New York Daily News

DEATH IS NO GAME

Shot girl in play fight dies, pals held

- BY LAURA BULT and THOMAS TRACY lbult@nydailynew­s.com

He just kept saying he didn’t mean to

TEENS playfighti­ng with a loaded gun left one 15-year-old girl dead and two boys facing manslaught­er charges, authoritie­s and witnesses said Saturday.

Wilta Wordsworth, who stayed home from school on Friday, had invited a pair of boys, also 15-years-old, over to her Queens apartment to hang out.

She was play wrestling with one of the boys when he pulled a gun and blasted her in the head by accident, Nia Skrine, the doomed girl’s friend said Saturday.

“He was scared. He just kept saying he didn’t mean to. It was an accident,” said Nia, 15, who had slept over Wilta’s Far Rockaway apartment the night before and witnessed the tragedy.

Wilta’s mother Miatta Teage, 39, was inconsolab­le when reached by phone Saturday.

“She was very good, I don’t know what went wrong,” she said, sobbing uncontroll­ably.

“I am angry because people are walking around with guns. All kinds of people on the street have guns.”

The horror unfolded just after noon Friday inside Wilta’s seventh-floor apartment on Collier Ave., officials said.

Wilta, who also went by the nickname Taya, skipped school Friday to avoid a fight, Nia said. Wilta’s mother was at work, so the girl decided to invite two boys over, according to Nia.

“She let them in,” Nia said. “(Wilta and the shooter) were play fighting and he just pulled it out and he shot her.

“I couldn’t believe it,” Nia added. “I kept touching her and she wouldn’t wake up.”

Nia, still dressed only in her undergarme­nts from the sleepover, ran out of the apartment and began pounding on neighbors’ doors for help.

“She came to ask to use my phone to call the police,” said building superinten­dent German Tejata.

Tejata raced up to the apartment and found Wilta unconsciou­s in her bedroom.

“She was halfway in bed and on the floor,” he said.

The doomed teen died at St.
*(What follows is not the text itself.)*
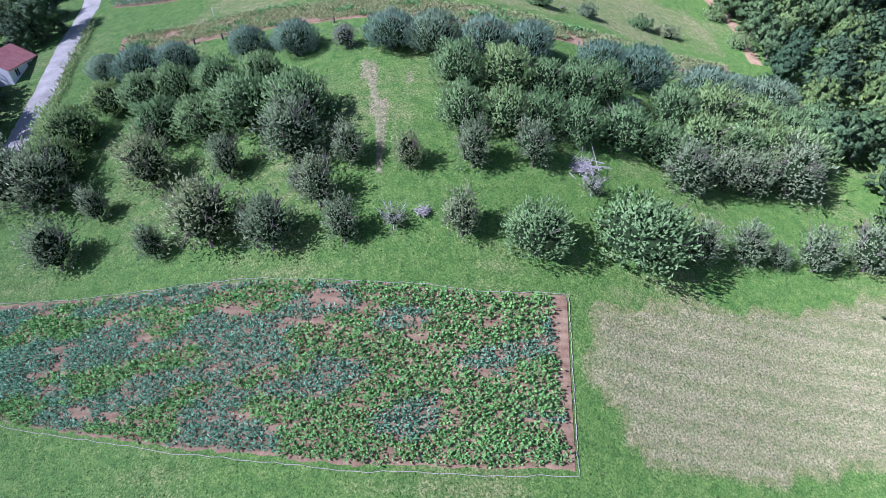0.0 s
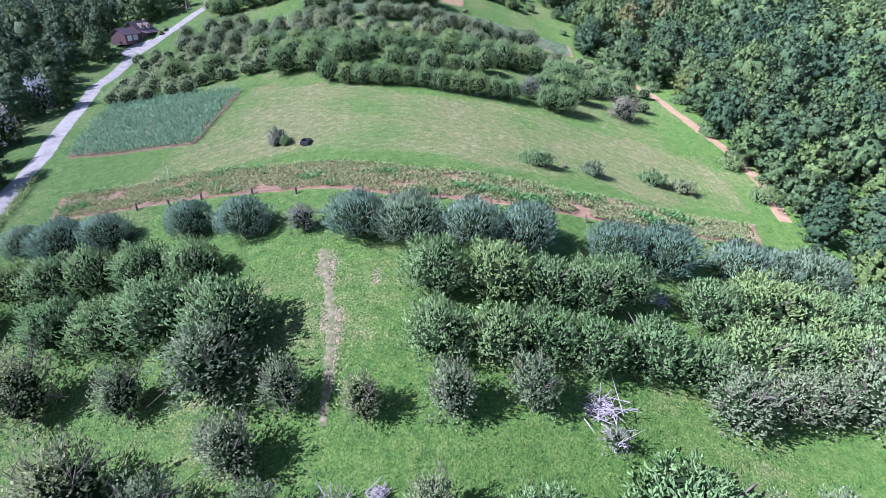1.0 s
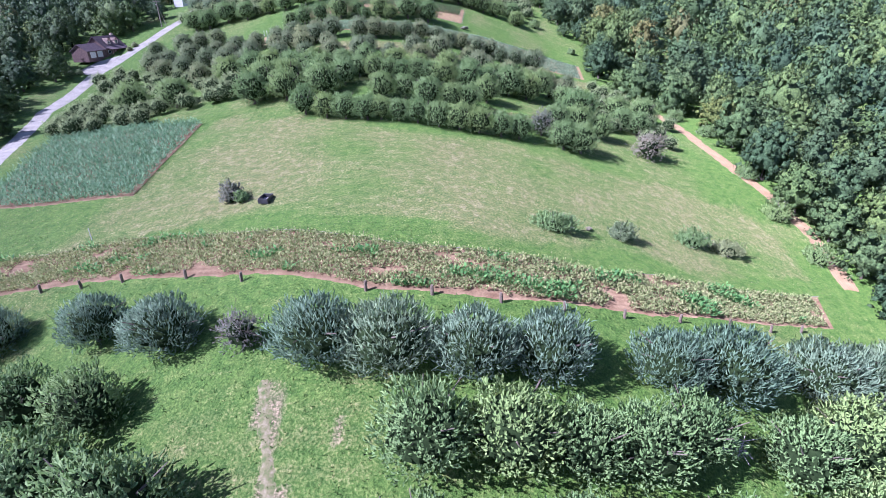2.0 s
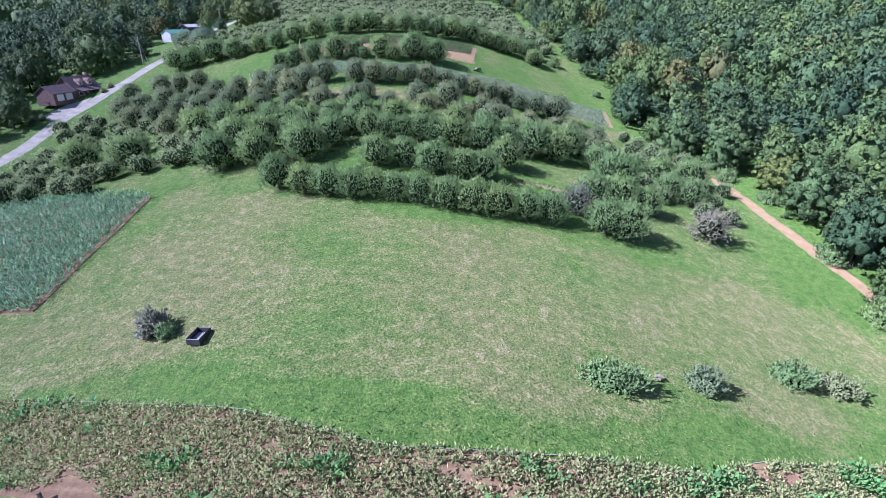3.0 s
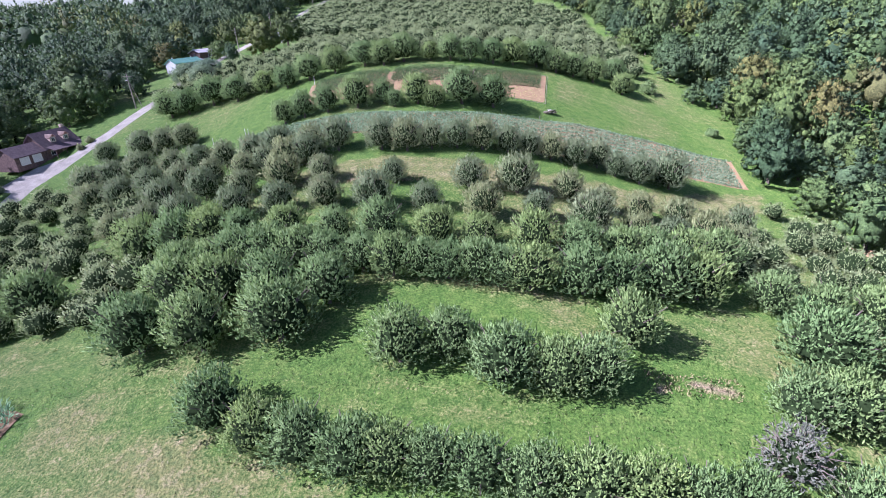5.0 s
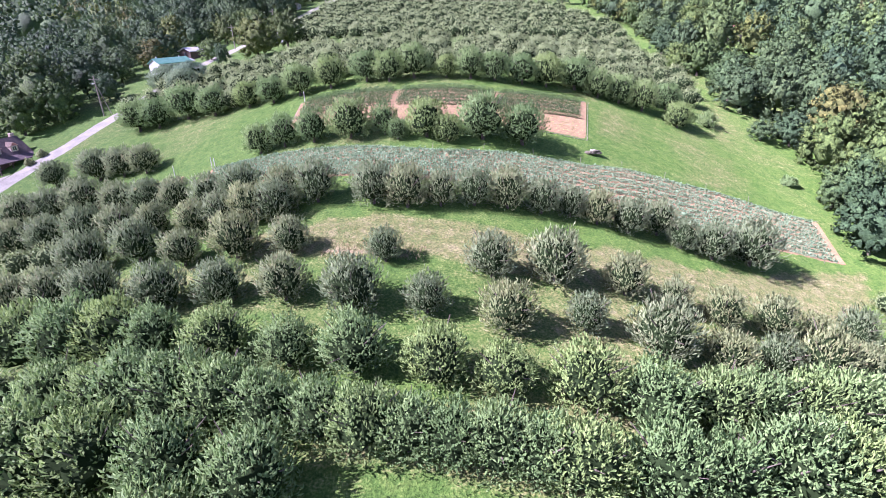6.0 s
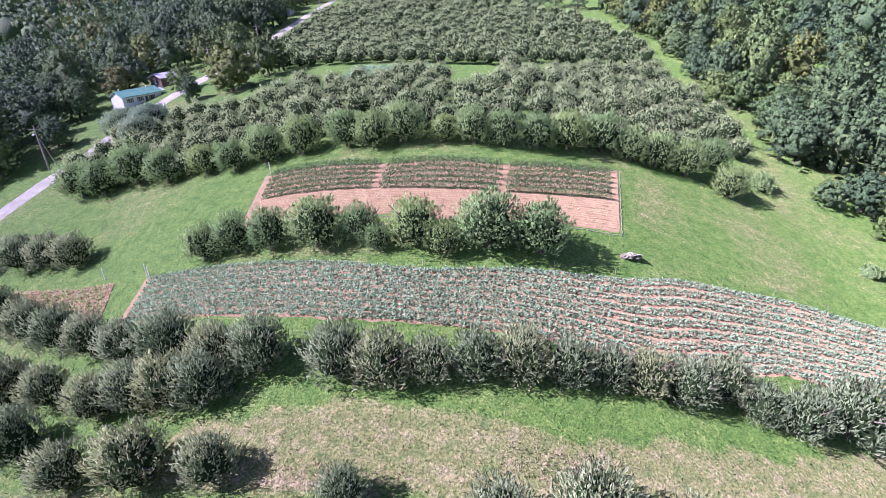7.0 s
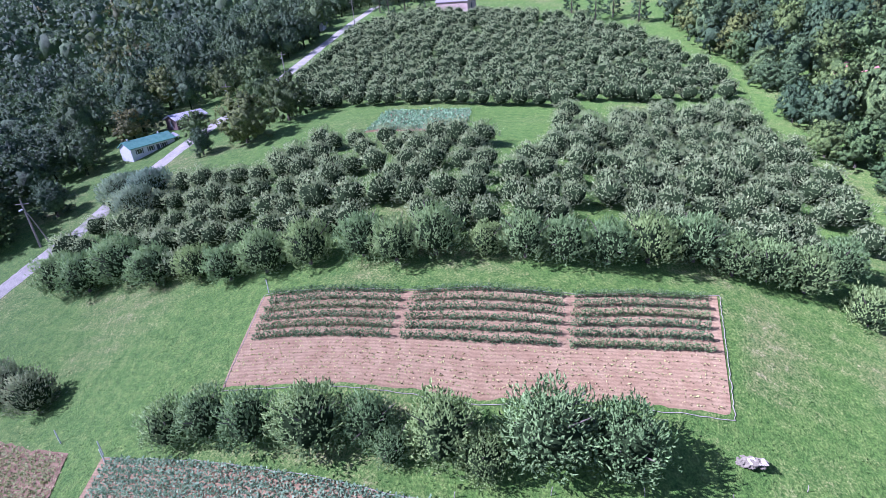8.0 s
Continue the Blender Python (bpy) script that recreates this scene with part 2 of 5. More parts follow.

John’s Hospital early Saturday, police said.

Surveillan­ce footage showed one of the boys fleeing in the moments after the shooting, according to the super. The second boy whispered something in Nia’s ear before also dashing off, the super said.

Cops caught up with the boys and charged both of them with manslaught­er, weapons possession and tampering with physical evidence. The two were charged as minors, officials said.

“We were all friends and it was an accident,” Nia said.

“I don’t want anything bad to happen to them but they’re gonna have to suffer the consequenc­es.”

Wilta, who attended nearby Middle School 53, had just moved into the building in February, neighbors said.

“She didn’t deserve it,” Nia said. “That was my best friend. That was like my sister.”

Teage knew that her daughter had a sleepover and was skipping school on Friday.

Teage said she immigrated from Liberia to the U.S. in 1999 so that Wilta — and later Wilta’s 7-year-old brother Maxwell could be born as American citizens.

The proud mom hoped Wilta would have a better life than she did, she said.

“They took away my American dream,” she cried.

 ??  ?? Nia Skrine holds sign Saturday expressing love for friend Wilta Wordsworth (l.), who was shot by pal she was play fighting with Friday in her Queens apartment.
Nia Skrine holds sign Saturday expressing love for friend Wilta Wordsworth (l.), who was shot by pal she was play fighting with Friday in her Queens apartment.